As Ruth Padel (Charles Darwin’s great-great granddaughter and a celebrated poet) notes, science and poetry have been entangled since the birth of Western culture. In a 2011 Guardian article she reminds that poetry was “the first written way we addressed such questions as what is the world made of, and how did it come to be”. From the pre-Socratics of the fifth and sixth centuries BC to the eighteenth-century physician Erasmus Darwin, who predicted the theory of evolution in his poem ‘The Temple of Nature’, poetry has been a vehicle for ‘big science’ — sometimes the very biggest. Advances in astronomical observation from early telescopes to Hubble have energised poets from the eighteenth-century celebrant of the ‘cosmic sublime’ Anna Barbauld to Tracy K. Smith, part of whose 2011 collection Life on Mars celebrates her father’s role as a Hubble engineer.
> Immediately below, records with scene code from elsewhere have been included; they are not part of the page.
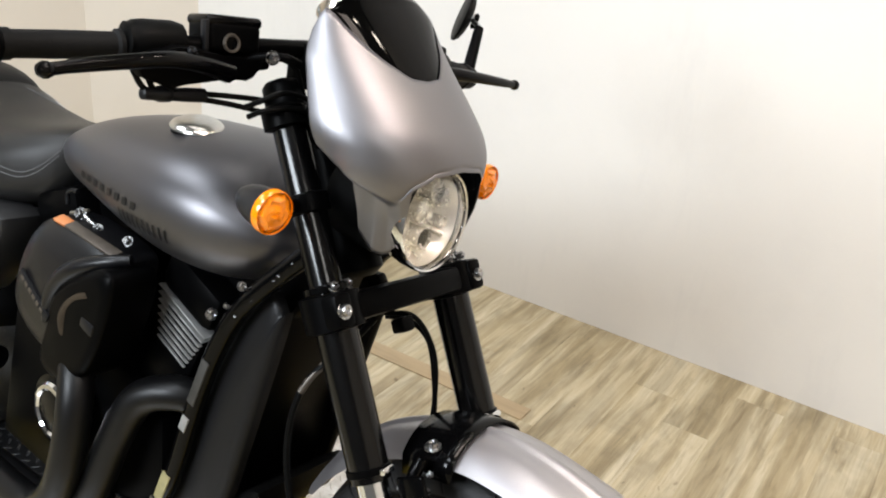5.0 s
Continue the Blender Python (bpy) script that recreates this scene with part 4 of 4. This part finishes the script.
signal(Vector((-0.25, -0.2, 0.889)), (0.93, -0.05, -0.05), 0.0258, "dark bullet turn signal with amber lens", fork_at(0.872, -0.105))
signal(Vector((-0.235, 0.2, 0.895)), (0.93, 0.05, -0.05), 0.0258, "dark bullet turn signal with amber lens", fork_at(0.872, 0.15))

# ---- tank ----
TANK = [(-0.885, 0.800, 0.775, 0.035), (-0.865, 0.822, 0.760, 0.075), (-0.83, 0.842, 0.748, 0.104), (-0.77, 0.866, 0.737, 0.130), (-0.69, 0.886, 0.722, 0.148), (-0.60, 0.897, 0.706, 0.160),
        (-0.52, 0.902, 0.700, 0.163), (-0.45, 0.892, 0.706, 0.153), (-0.40, 0.870, 0.722, 0.131), (-0.36, 0.842, 0.745, 0.098), (-0.335, 0.815, 0.765, 0.05)]


def loft(stations, power=2.4, level=0.42, seg=40):
    """Rings across x: (x, top, bottom, half width), widest at the given share of the height."""
    rings = []
    dense = smooth_line([(s[0], s[1], s[2]) for s in stations], 4)
    wide = smooth_line([(s[0], s[3], 0) for s in stations], 4)
    for p, w in zip(dense, wide):
        x, zt, zb, hw = p.x, p.y, p.z, max(0.004, w.y)
        zm = zb + (zt - zb) * level
        ring = []
        for k in range(seg):
            a = 2 * math.pi * k / seg
            c, s = math.cos(a), math.sin(a)
            h = (zt - zm) if s > 0 else (zm - zb)
            ring.append((x, hw * math.copysign(abs(c) ** (2 / power), c), zm + h * math.copysign(abs(s) ** (2 / power), s)))
        rings.append(ring)
    return rings


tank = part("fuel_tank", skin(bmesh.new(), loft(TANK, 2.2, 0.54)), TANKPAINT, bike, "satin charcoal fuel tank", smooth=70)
cap_m = axis(Vector((-0.580, -0.05, 0.8915)), (0.06, -0.14, 1))
cap = part("fuel_cap", lathe([(0.001, 0.0185), (0.018, 0.018), (0.029, 0.0155), (0.0365, 0.0115), (0.0385, 0.0085), (0.0375, 0.006), (0.033, 0.004)], cap_m, 48), CAPCHROME, tank, "polished domed fuel cap")
part("cap_ring", lathe([(0.030, 0.006), (0.0345, 0.0045), (0.037, -0.002), (0.037, -0.012)], cap_m, 40), BLACK, cap, "dark ring under the cap")


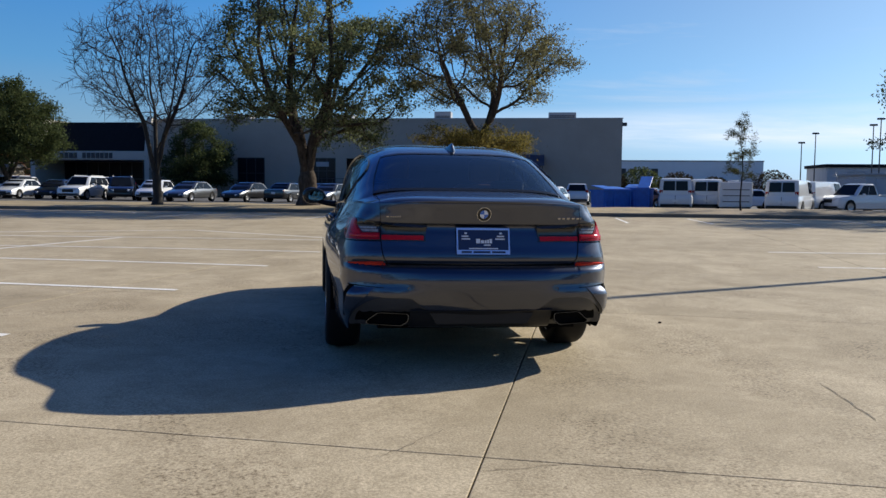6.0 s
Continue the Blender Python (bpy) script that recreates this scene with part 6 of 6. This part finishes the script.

Speculating on this ancient fusion of science and poetry, Padel points to their mutual use of metaphor; their predication on precision; their toleration of uncertainty. But I’ll let Wordsworth — that preeminent ‘nature’ poet — have the last word. In the 1802 edition of Lyrical Ballads, co-written with Samuel Taylor Coleridge, he wrote that if scientists’ labours “should ever create any material revolution”, then “The remotest discoveries of the Chemist, the Botanist, or Mineralogist, will be as proper objects of the Poet’s art as any upon which it can be employed”.